>> START INFORMATION SHOWN

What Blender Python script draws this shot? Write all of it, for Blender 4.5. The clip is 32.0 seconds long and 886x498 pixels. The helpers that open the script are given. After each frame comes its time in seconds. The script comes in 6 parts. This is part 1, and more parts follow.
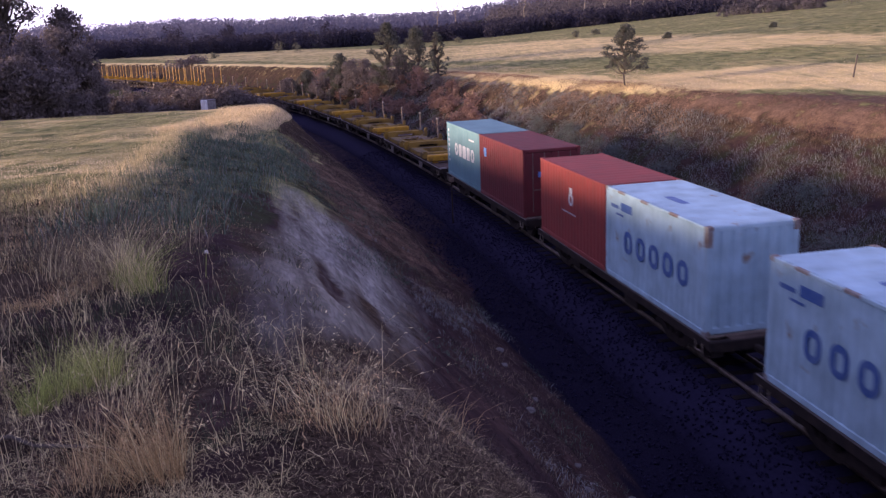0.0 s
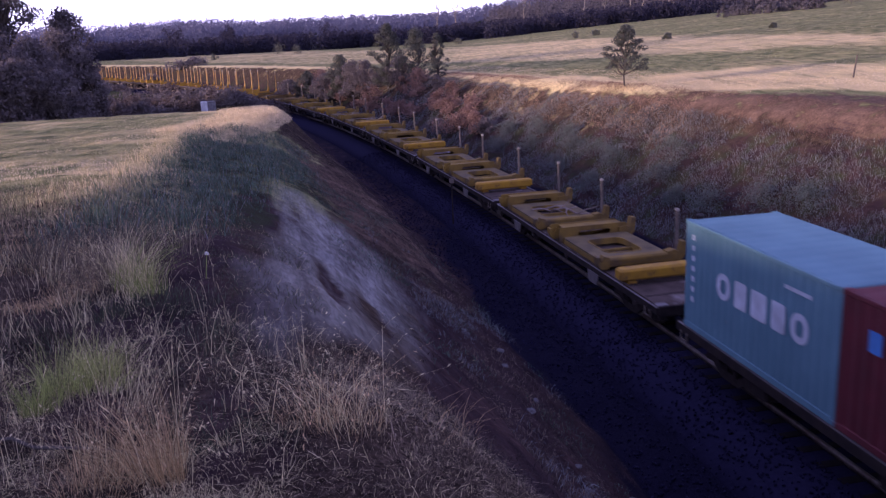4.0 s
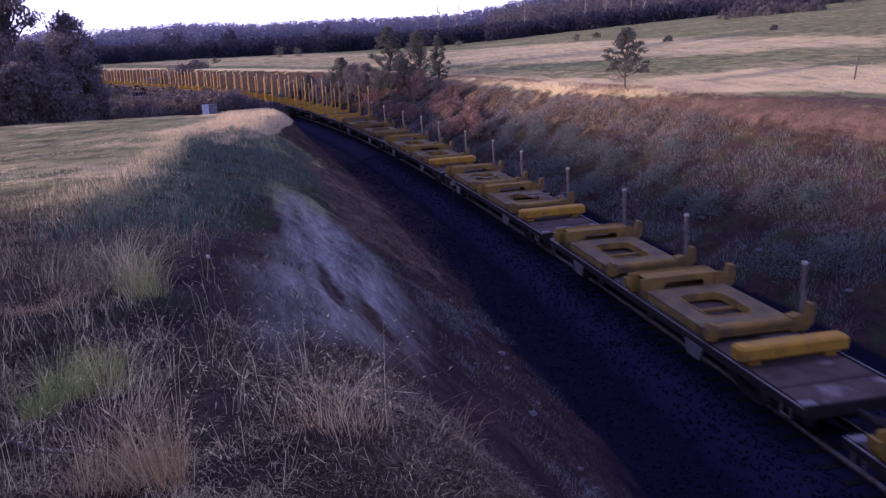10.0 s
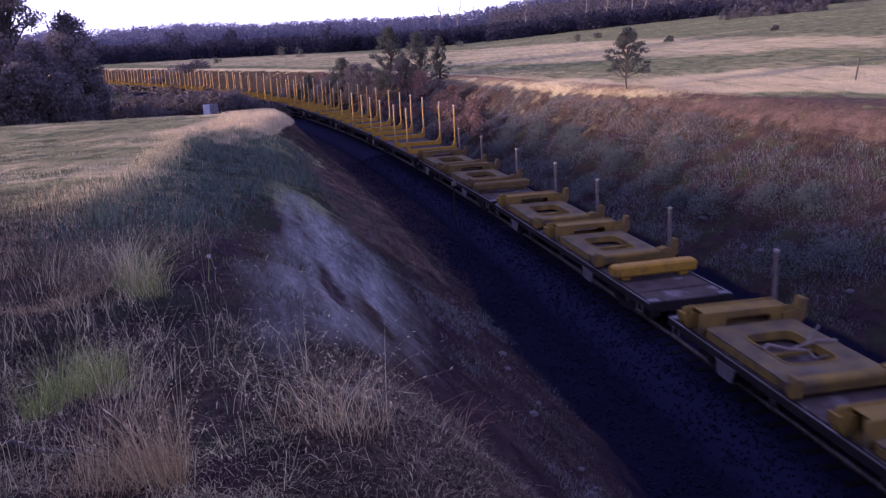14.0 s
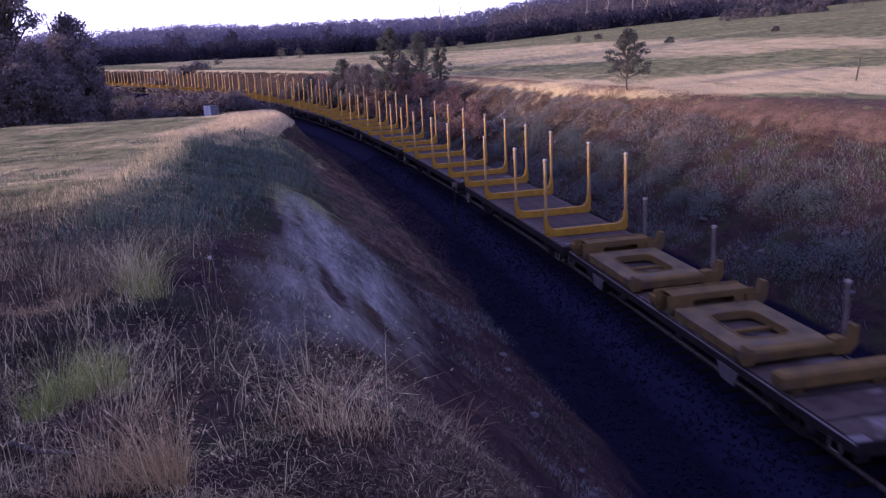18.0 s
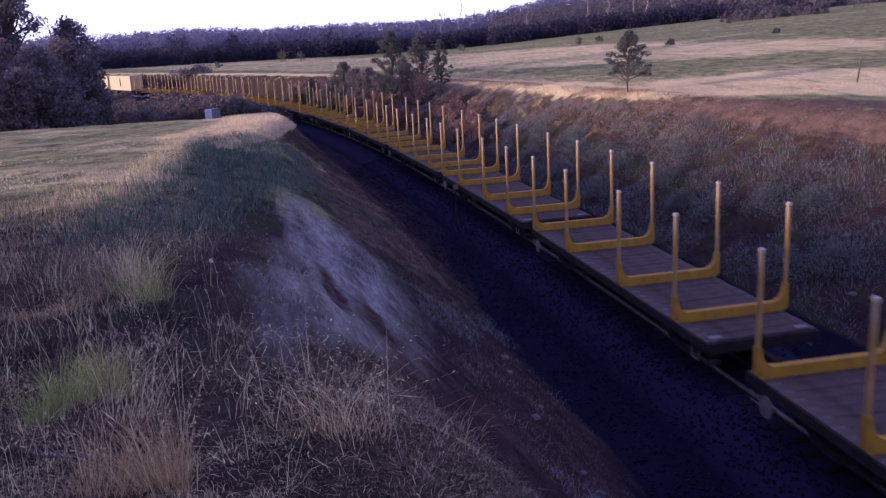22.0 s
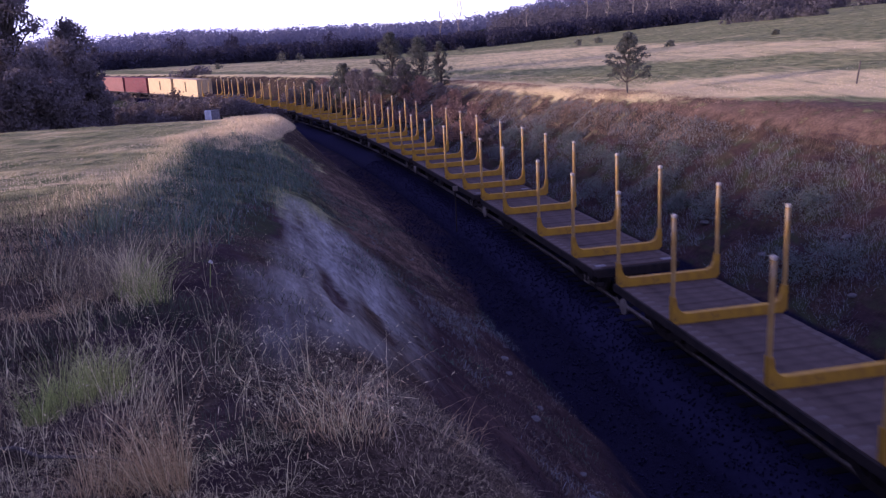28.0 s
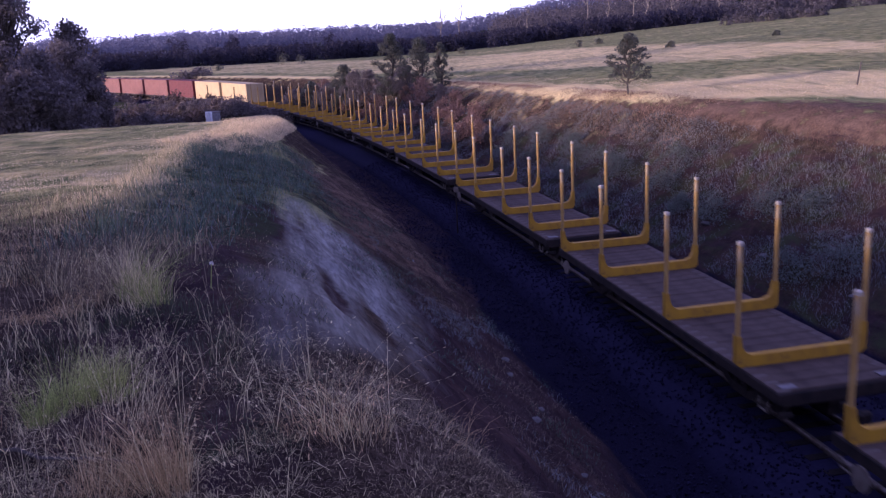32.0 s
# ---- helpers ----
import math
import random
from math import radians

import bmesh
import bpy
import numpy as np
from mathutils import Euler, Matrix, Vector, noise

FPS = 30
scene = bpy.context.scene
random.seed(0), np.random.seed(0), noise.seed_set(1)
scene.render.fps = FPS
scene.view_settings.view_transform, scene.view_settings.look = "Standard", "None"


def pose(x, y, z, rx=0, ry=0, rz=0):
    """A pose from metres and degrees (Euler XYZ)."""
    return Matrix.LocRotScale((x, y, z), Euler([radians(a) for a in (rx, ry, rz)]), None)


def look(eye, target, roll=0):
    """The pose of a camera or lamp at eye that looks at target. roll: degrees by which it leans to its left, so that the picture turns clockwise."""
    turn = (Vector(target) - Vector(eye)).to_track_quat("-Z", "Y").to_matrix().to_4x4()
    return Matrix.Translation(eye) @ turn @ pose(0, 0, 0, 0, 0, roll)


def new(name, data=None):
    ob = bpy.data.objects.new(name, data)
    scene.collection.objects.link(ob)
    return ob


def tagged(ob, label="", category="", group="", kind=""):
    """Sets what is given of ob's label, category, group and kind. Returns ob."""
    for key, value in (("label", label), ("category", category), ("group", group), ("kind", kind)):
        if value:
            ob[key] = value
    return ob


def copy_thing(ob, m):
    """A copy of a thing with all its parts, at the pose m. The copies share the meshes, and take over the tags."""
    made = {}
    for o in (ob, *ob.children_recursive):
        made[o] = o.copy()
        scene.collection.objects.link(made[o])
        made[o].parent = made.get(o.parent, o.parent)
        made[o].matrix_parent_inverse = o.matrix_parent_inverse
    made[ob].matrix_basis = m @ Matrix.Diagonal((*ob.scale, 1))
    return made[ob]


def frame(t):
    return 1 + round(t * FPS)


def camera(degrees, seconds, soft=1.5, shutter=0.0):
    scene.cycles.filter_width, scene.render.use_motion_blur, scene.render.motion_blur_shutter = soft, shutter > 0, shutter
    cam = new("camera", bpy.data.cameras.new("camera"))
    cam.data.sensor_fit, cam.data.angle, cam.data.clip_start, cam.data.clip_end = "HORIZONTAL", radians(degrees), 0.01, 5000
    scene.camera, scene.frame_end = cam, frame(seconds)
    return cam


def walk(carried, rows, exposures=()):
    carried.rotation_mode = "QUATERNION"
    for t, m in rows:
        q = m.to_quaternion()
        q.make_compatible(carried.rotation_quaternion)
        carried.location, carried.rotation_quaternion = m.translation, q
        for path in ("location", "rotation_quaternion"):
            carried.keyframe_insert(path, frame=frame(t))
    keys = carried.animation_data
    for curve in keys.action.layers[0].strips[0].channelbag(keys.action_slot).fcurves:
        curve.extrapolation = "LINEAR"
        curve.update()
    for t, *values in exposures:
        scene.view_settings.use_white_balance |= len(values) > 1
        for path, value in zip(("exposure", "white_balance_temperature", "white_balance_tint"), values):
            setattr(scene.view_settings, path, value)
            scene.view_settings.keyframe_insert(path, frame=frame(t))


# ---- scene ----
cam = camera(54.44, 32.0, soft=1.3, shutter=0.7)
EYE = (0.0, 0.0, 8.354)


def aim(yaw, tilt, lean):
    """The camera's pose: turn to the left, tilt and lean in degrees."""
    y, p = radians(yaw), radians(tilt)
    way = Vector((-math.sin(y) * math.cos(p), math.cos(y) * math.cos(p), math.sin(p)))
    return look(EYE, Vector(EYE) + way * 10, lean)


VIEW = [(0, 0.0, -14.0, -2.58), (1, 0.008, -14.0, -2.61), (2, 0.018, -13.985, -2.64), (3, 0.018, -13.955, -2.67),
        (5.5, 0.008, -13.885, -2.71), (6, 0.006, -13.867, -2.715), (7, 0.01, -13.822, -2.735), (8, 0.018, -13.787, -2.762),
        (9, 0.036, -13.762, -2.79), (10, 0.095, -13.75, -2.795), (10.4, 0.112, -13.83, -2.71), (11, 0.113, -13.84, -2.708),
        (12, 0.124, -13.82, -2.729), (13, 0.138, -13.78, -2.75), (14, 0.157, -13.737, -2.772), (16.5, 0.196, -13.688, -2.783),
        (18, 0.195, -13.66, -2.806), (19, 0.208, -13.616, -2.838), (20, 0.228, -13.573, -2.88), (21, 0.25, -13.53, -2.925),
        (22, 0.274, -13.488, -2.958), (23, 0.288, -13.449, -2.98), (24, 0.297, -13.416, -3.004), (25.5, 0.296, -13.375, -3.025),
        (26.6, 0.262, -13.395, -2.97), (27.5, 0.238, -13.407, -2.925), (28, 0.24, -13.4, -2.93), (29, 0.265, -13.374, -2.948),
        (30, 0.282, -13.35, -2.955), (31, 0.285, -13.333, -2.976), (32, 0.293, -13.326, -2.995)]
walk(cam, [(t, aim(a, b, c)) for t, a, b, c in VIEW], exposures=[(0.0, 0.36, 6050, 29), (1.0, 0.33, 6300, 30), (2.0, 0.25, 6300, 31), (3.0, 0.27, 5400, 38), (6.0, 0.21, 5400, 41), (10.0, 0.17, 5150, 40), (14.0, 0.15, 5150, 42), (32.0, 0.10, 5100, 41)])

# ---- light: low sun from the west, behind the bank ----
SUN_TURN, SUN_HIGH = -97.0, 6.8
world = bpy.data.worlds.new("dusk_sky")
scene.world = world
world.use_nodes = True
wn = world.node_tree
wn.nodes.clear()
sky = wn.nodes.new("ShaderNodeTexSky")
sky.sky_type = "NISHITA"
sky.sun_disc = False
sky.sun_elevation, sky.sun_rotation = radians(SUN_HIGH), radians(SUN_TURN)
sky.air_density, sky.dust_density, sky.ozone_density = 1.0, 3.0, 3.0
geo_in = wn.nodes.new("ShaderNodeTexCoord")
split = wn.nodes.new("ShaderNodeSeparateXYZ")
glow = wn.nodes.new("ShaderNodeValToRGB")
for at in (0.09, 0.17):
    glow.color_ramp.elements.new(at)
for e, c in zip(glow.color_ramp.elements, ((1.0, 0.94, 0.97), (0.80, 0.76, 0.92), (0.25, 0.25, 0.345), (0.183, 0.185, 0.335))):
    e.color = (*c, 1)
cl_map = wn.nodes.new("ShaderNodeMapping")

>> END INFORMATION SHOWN

- [PROBLEM STATEMENT] Would you reproduce the lines above, from the very first through the line containing "scene.render.fps = FPS", exactly and without the pictures?

- [REPLY TO THE TASK]
What Blender Python script draws this shot? Write all of it, for Blender 4.5. The clip is 32.0 seconds long and 886x498 pixels. The helpers that open the script are given. After each frame comes its time in seconds. The script comes in 6 parts. This is part 1, and more parts follow.
0.0 s
4.0 s
10.0 s
14.0 s
18.0 s
22.0 s
28.0 s
32.0 s
# ---- helpers ----
import math
import random
from math import radians

import bmesh
import bpy
import numpy as np
from mathutils import Euler, Matrix, Vector, noise

FPS = 30
scene = bpy.context.scene
random.seed(0), np.random.seed(0), noise.seed_set(1)
scene.render.fps = FPS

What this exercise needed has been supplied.